After a few hours driving up into thickly forested mountains, round roads that wound themselves into ever tighter corners and road surfaces that at times made for interesting driving, we found ourselves well above the snowline and we had arrived.
At this time of year though, it really ought to have been the White Lake as it was completely frozen over and covered in snow from the previous day. Nonetheless though, it’s a beautiful spot and well worth the drive.
Obligatory snowball fight!
Lake Biogradska: Next we headed back down through the mountains to stop off at Lake Biogradska, which we had been informed in the summer was a lovely swimming spot, but at this time of year seemed more like to be a lovely hypothermia spot. After an atmospheric stroll up to the lake through a skeletal forest, meeting various people along the way, we headed back to the car and wound our way back to Kolasin.
Ostrog Monastery: Perched in the most precarious of sites, high up in the mountains, the Ostrog Monastery gives a good insight into the history of Montenegro and its quite conservative Christian tradition. To make a pilgrimage up to the monastery, which a steady stream of people were doing, is no mean feat.
Although there are car parks pretty close and roads all the way up, the final walk is still pretty much straight up the side of a mountain!
The views, it has to be said though, are spectacular and it’s not difficult to see why the spot was chosen by the monks.

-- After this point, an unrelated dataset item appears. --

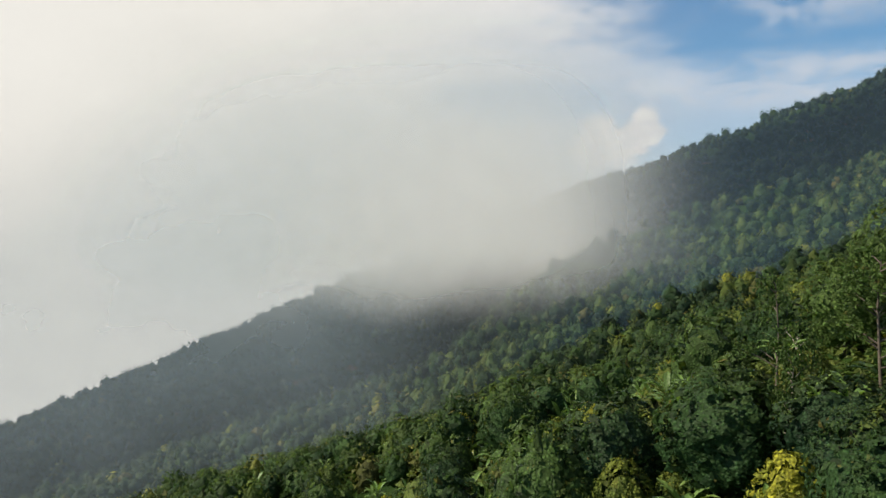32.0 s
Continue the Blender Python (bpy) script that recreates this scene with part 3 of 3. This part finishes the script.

Perast: From the Monastery, the drive down to the coast wove through stunning countryside and tiny villages perched on the edges of cliffs, that seemed to have survived the Soviet era virtually untouched. The villages got prettier and prettier until we reached the almost impossibly beautiful Perast.
This place is so pretty apparently Michael Douglas and Catherine Zeta-Jones bought a house there.
We went for a leisurely stroll along the waterfront before stopping at a café for a drink to admire the view and soak up some much needed sun.
Tip: You can visit the islands off the coast from any of these small villages but sadly we didn’t have time.
Konoba: For some serious Montenegrin mountain food we highly recommend the local restaurant, Konoba. We had a delicious meal of cheese, polenta, more cheese and some pork!
Vodenica: Great traditional food and located in an old watermill with the water still thundering under the restaurant.
For a complete change of scenery, weather and sites, we headed for the coastal town of Kotor, via the Ostrog Monastery.
We stayed in the beautiful Old Town Hostel, which is (unsurprisingly) right in the heart of Kotor’s Old Town and the rooms are off a spiral staircase worthy of any medieval castle.
It’s also got a nice little cave-like common room and is very social.
What to do
Budvar Old Town: Imagine Dubrovnik on a much smaller scale and you get some idea of what it’s like..
Terracotta roofs abound, winding alleys galore and plenty of great little sandwich and ice cream shops.
Sveti Stefan: A little further round the coast is the private island resort of Sveti Stefan, out at the end of a Chesil Beach-esque peninsula and home to an apparently exorbitantly priced hotel.
It’s a beautiful spot and I recommend visiting if only for the setting and taking great pleasure in driving through the private gardens and roads to get there.
Kotor Fort: The Fort looks out over Kotor and the harbour and it became immediately apparent why it had thrived and was such a beautiful town.
It had clearly been extremely wealthy by controlling one of the few safe ports on the Montenegrin coast.
Galion: Kotor’s most upscale restaurant, Galion is built just on the other side of the waterfront from the Old Town and sits in a suspiciously modern glass building, but has a fantastic view of the town and water, particularly at sunset. It also has a wonderful menu and the staff were superb. One of the big draws of Montenegro is also the fact that even at the smartest restaurant in town, you can guarantee not to break the bank.